TO CHANGE OUR IMAGINARY

Judith Prat · Cloé Harent · Marina Planas

This project presents three series of photographs resulting from three artist residencies – Occitania, Catalonia, and the Balearic Islands – inviting us to (re)think the connection between the Pyrenees and the Mediterranean by questioning the proximity of the peaks and the sea within a shared temporality.

A dialogue thus emerges between the raw, primitive, and telluric elements of Cap Creus captured by Cloé Harent; the sharply defined temporality of Majorcan photographic archives revisited by Marina Planas; and the human-scaled approach to the village communities of the Vallées des Gaves adopted by Judith Prat.

This updated interpretation of the landscape here becomes a source of creativity and remembrance of sensitive values, enabling us to better reflect on today’s issues beyond the stereotypical and commercial images that too often prevent us from understanding them.

A collaboration between the Pyrenean Institute of Photography, the InCadaqués Photo Festival, and the Casa Planas Center for Research and Contemporary Culture.

Instagram @judithprat

The Mountain Above the Rooftops

JUDITH PRAT

In the 19th century, Pyrenean photography portrayed the region through the eyes of explorers, enriched with drawings and correspondence but detached from the daily lives of its people. What was missing was the lived knowledge of local communities—their relationship to the land, the Gascon language, and the cultural imagination rooted in place.
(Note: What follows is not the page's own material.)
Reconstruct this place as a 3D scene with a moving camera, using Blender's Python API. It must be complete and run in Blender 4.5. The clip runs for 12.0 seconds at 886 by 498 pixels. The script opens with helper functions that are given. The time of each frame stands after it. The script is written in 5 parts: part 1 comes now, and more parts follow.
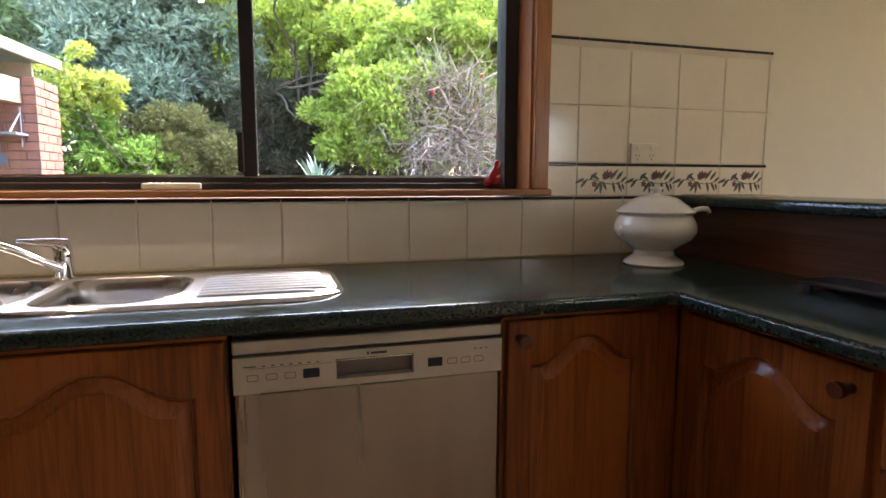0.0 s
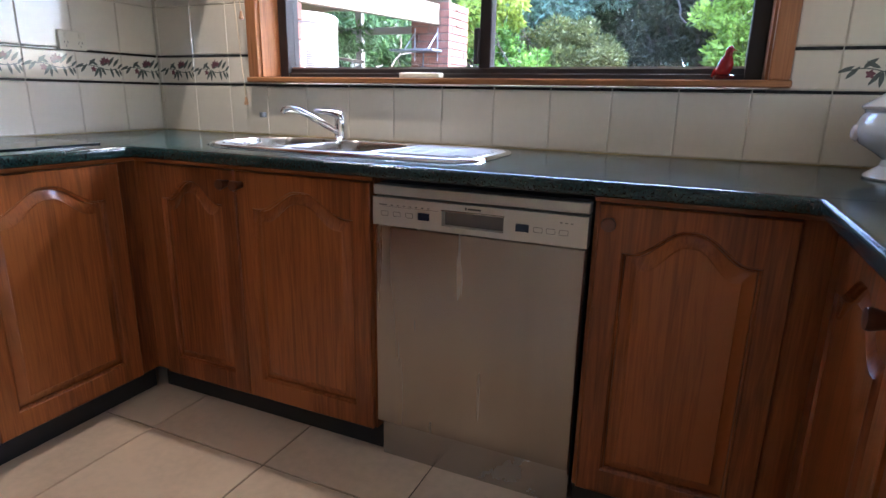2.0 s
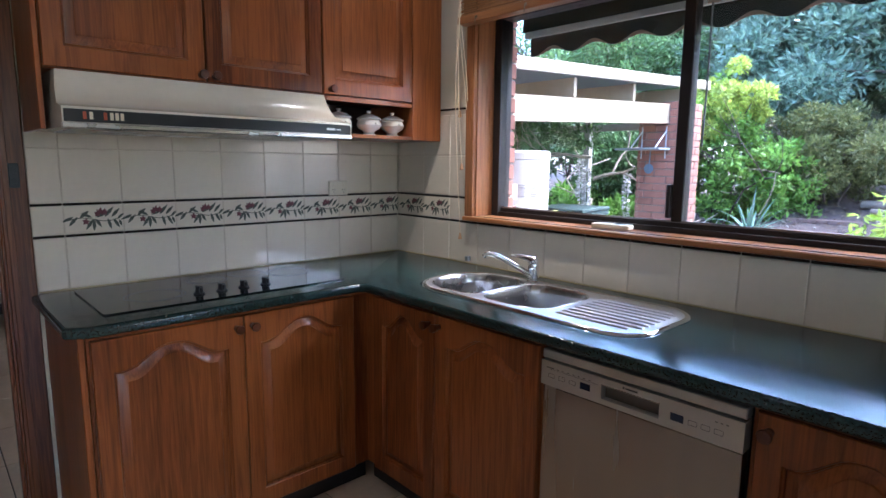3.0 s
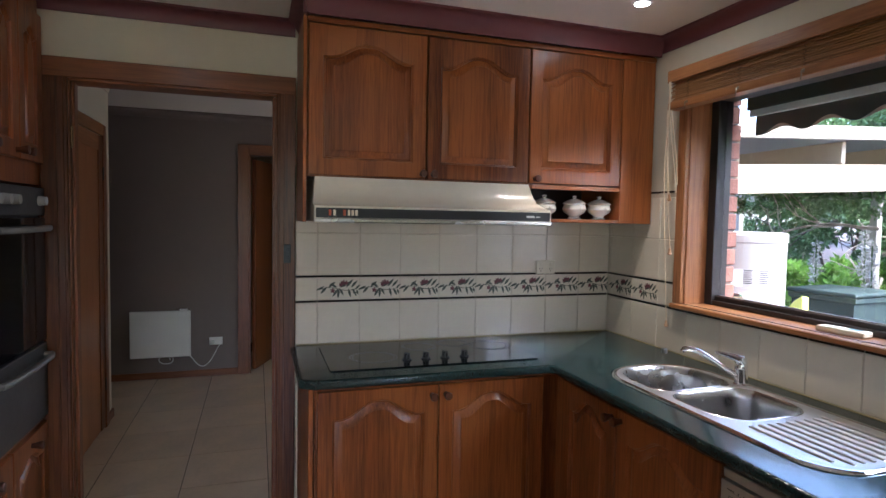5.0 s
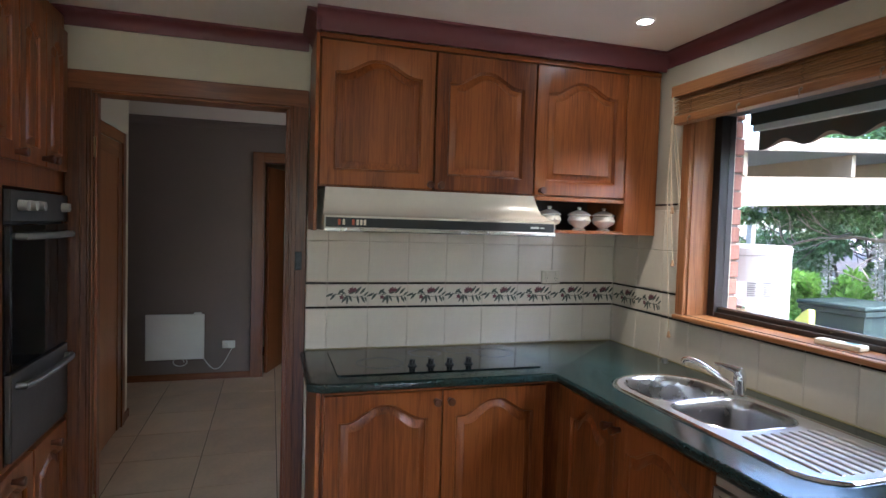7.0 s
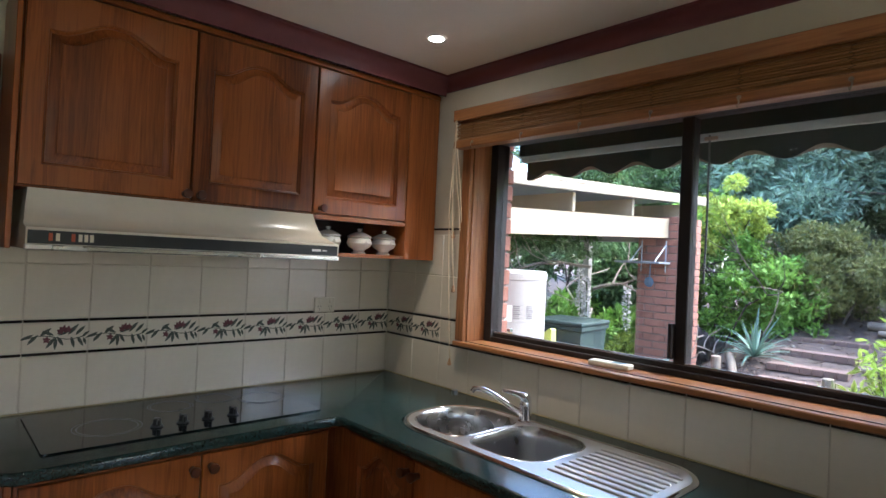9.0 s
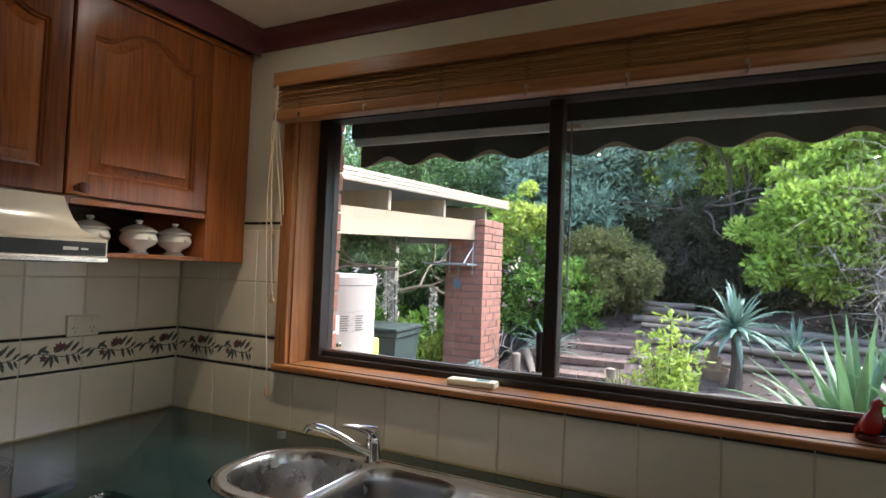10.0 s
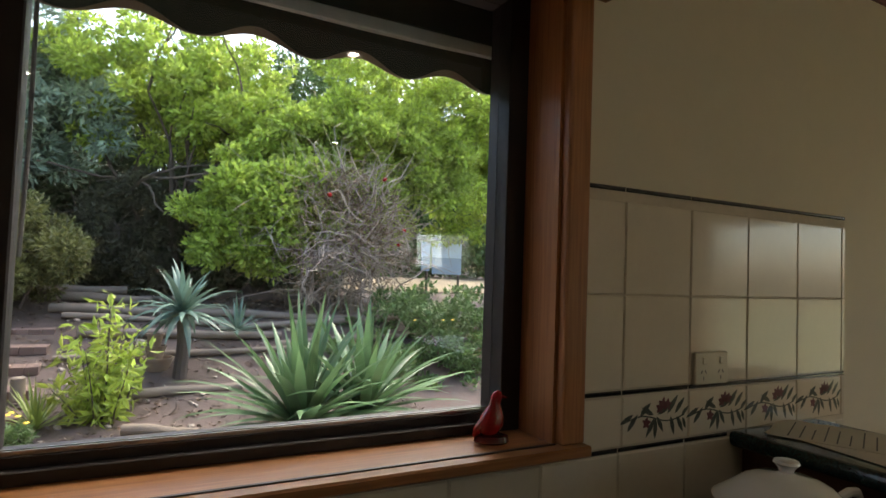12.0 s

Judith Prat brings this perspective forward, focusing on the voices of those who inhabit the Pyrenees today. Her work addresses social questions—women’s roles, shared mountain pastures, the welcome of exiles—while underscoring the deep ties between humans, nature, and landscape. In a territory increasingly shaped by climate change, her photographs challenge us to imagine new futures, where the Pyrenees remain both fragile and creative, a source of awareness and renewal.

Judith Prat, trained in law and human rights, is a photographer whose work explores territory, memory, and women’s issues through visual narratives that connect images to critical thought. Her projects, shown internationally in venues such as Museo Reina Sofía and the Havana Biennale, have won numerous awards. Featured in The New York Times and The Guardian, she has published two books (MATRIA, BRUJAS) and produced documentary films, while also giving lectures and serving on photography juries.

Instagram @marinainstatime

A New Landscape

MARINA PLANAS

Marina Planas, artist and director of Casa Planas in Palma de Mallorca, explores the boundaries between art, memory, and visual representation, often through archives and postcards as tools of critique and imagination.

The postcard, once a nostalgic keepsake, is reimagined here as a tool for speculation and critique. Taken from archives, these images serve not as souvenirs but as starting points to envision other possible futures, shifting from commercial objects to community, educational, and poetic resources.

Through collective reinterpretation—essays, artistic practices, audio descriptions, and digital mapping—the series opens new ways of relating image, landscape, and territory. From this perspective, the postcard becomes a landscape in itself, a space where memory meets the imagination of the future, inviting more diverse and sensitive narratives of place.

Instagram @cloe_harent

In Memoriam Terrae

CLOÉ HARENT

Cloé Harent is a French photographer whohas developed a poetic approach to photography, exploring the intimate relationship between humans and their environments, with a focus on sensory textures, memory, and the interplay of life and death

Her series In Memoriam Terrae, created during her residency at the InCadaqués Photo Festival, captures the wild landscapes of Cap de Creus, a protected site where rock, wind, sun, sea, and salt have interacted for millennia. The project portrays the land as shaped by ancient forces, exploring the memory inscribed in stone.

Through richly textured images, Harent blurs the line between reality and fiction, offering a poetic homage to a primal, human-free Earth and inviting reflection on nature’s fragility and timeless dialogue with life.